Copy the data precisely, character for character, and leave out every picture.
— BEGIN Source excerpt —
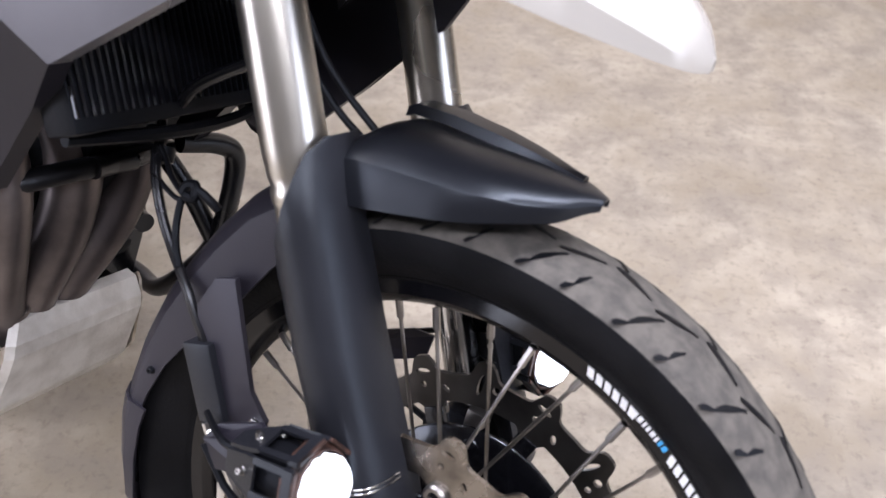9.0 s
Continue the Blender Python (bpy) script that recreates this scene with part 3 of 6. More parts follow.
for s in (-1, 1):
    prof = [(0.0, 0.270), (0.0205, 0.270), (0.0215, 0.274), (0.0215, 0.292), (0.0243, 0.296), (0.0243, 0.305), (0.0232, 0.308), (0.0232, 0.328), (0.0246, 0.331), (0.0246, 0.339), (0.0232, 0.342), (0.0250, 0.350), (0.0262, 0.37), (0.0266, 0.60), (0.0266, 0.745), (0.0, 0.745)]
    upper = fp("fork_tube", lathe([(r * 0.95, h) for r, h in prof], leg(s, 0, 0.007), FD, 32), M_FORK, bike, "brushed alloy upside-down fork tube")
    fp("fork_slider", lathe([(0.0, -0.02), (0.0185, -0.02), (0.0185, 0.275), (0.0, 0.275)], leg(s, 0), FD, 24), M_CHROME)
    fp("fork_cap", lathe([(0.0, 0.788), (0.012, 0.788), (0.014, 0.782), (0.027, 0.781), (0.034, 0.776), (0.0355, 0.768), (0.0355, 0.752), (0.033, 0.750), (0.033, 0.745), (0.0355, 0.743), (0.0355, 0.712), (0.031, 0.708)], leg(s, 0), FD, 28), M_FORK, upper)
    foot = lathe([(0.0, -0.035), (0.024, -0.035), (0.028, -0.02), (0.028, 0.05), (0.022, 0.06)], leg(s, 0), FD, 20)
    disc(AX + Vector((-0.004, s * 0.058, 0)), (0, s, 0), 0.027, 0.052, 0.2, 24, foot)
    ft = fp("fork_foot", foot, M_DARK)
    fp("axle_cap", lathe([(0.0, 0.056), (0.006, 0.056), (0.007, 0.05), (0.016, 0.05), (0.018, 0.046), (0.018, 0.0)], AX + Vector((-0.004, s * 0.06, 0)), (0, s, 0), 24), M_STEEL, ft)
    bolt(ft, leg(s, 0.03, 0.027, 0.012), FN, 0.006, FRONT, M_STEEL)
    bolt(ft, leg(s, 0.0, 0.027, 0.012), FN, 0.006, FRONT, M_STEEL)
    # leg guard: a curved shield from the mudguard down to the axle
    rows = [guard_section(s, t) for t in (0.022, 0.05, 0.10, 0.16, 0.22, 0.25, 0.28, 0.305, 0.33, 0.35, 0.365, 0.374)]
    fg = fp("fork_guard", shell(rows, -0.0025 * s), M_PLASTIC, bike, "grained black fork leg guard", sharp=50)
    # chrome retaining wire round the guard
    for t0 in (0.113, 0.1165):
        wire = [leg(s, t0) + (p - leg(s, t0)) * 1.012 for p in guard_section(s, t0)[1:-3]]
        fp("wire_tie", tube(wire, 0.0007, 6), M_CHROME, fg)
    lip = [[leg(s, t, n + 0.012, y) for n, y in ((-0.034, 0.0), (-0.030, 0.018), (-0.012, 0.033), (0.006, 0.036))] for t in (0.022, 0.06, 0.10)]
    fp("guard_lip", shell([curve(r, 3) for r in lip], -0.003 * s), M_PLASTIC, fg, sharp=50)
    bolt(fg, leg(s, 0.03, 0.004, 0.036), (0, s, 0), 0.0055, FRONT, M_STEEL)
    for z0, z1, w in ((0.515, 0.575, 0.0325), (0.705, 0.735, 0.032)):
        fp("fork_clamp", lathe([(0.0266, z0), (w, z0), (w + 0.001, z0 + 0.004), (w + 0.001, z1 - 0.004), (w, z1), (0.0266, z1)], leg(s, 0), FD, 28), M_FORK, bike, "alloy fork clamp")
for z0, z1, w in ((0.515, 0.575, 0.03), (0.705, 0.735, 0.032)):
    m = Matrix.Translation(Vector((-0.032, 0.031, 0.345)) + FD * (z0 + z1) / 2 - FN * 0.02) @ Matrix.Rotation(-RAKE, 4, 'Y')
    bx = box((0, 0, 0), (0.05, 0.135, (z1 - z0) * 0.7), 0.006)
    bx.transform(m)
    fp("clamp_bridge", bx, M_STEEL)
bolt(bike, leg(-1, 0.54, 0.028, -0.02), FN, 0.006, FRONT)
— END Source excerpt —
- Solution to this task:
9.0 s
Continue the Blender Python (bpy) script that recreates this scene with part 3 of 6. More parts follow.
for s in (-1, 1):
    prof = [(0.0, 0.270), (0.0205, 0.270), (0.0215, 0.274), (0.0215, 0.292), (0.0243, 0.296), (0.0243, 0.305), (0.0232, 0.308), (0.0232, 0.328), (0.0246, 0.331), (0.0246, 0.339), (0.0232, 0.342), (0.0250, 0.350), (0.0262, 0.37), (0.0266, 0.60), (0.0266, 0.745), (0.0, 0.745)]
    upper = fp("fork_tube", lathe([(r * 0.95, h) for r, h in prof], leg(s, 0, 0.007), FD, 32), M_FORK, bike, "brushed alloy upside-down fork tube")
    fp("fork_slider", lathe([(0.0, -0.02), (0.0185, -0.02), (0.0185, 0.275), (0.0, 0.275)], leg(s, 0), FD, 24), M_CHROME)
    fp("fork_cap", lathe([(0.0, 0.788), (0.012, 0.788), (0.014, 0.782), (0.027, 0.781), (0.034, 0.776), (0.0355, 0.768), (0.0355, 0.752), (0.033, 0.750), (0.033, 0.745), (0.0355, 0.743), (0.0355, 0.712), (0.031, 0.708)], leg(s, 0), FD, 28), M_FORK, upper)
    foot = lathe([(0.0, -0.035), (0.024, -0.035), (0.028, -0.02), (0.028, 0.05), (0.022, 0.06)], leg(s, 0), FD, 20)
    disc(AX + Vector((-0.004, s * 0.058, 0)), (0, s, 0), 0.027, 0.052, 0.2, 24, foot)
    ft = fp("fork_foot", foot, M_DARK)
    fp("axle_cap", lathe([(0.0, 0.056), (0.006, 0.056), (0.007, 0.05), (0.016, 0.05), (0.018, 0.046), (0.018, 0.0)], AX + Vector((-0.004, s * 0.06, 0)), (0, s, 0), 24), M_STEEL, ft)
    bolt(ft, leg(s, 0.03, 0.027, 0.012), FN, 0.006, FRONT, M_STEEL)
    bolt(ft, leg(s, 0.0, 0.027, 0.012), FN, 0.006, FRONT, M_STEEL)
    # leg guard: a curved shield from the mudguard down to the axle
    rows = [guard_section(s, t) for t in (0.022, 0.05, 0.10, 0.16, 0.22, 0.25, 0.28, 0.305, 0.33, 0.35, 0.365, 0.374)]
    fg = fp("fork_guard", shell(rows, -0.0025 * s), M_PLASTIC, bike, "grained black fork leg guard", sharp=50)
    # chrome retaining wire round the guard
    for t0 in (0.113, 0.1165):
        wire = [leg(s, t0) + (p - leg(s, t0)) * 1.012 for p in guard_section(s, t0)[1:-3]]
        fp("wire_tie", tube(wire, 0.0007, 6), M_CHROME, fg)
    lip = [[leg(s, t, n + 0.012, y) for n, y in ((-0.034, 0.0), (-0.030, 0.018), (-0.012, 0.033), (0.006, 0.036))] for t in (0.022, 0.06, 0.10)]
    fp("guard_lip", shell([curve(r, 3) for r in lip], -0.003 * s), M_PLASTIC, fg, sharp=50)
    bolt(fg, leg(s, 0.03, 0.004, 0.036), (0, s, 0), 0.0055, FRONT, M_STEEL)
    for z0, z1, w in ((0.515, 0.575, 0.0325), (0.705, 0.735, 0.032)):
        fp("fork_clamp", lathe([(0.0266, z0), (w, z0), (w + 0.001, z0 + 0.004), (w + 0.001, z1 - 0.004), (w, z1), (0.0266, z1)], leg(s, 0), FD, 28), M_FORK, bike, "alloy fork clamp")
for z0, z1, w in ((0.515, 0.575, 0.03), (0.705, 0.735, 0.032)):
    m = Matrix.Translation(Vector((-0.032, 0.031, 0.345)) + FD * (z0 + z1) / 2 - FN * 0.02) @ Matrix.Rotation(-RAKE, 4, 'Y')
    bx = box((0, 0, 0), (0.05, 0.135, (z1 - z0) * 0.7), 0.006)
    bx.transform(m)
    fp("clamp_bridge", bx, M_STEEL)
bolt(bike, leg(-1, 0.54, 0.028, -0.02), FN, 0.006, FRONT)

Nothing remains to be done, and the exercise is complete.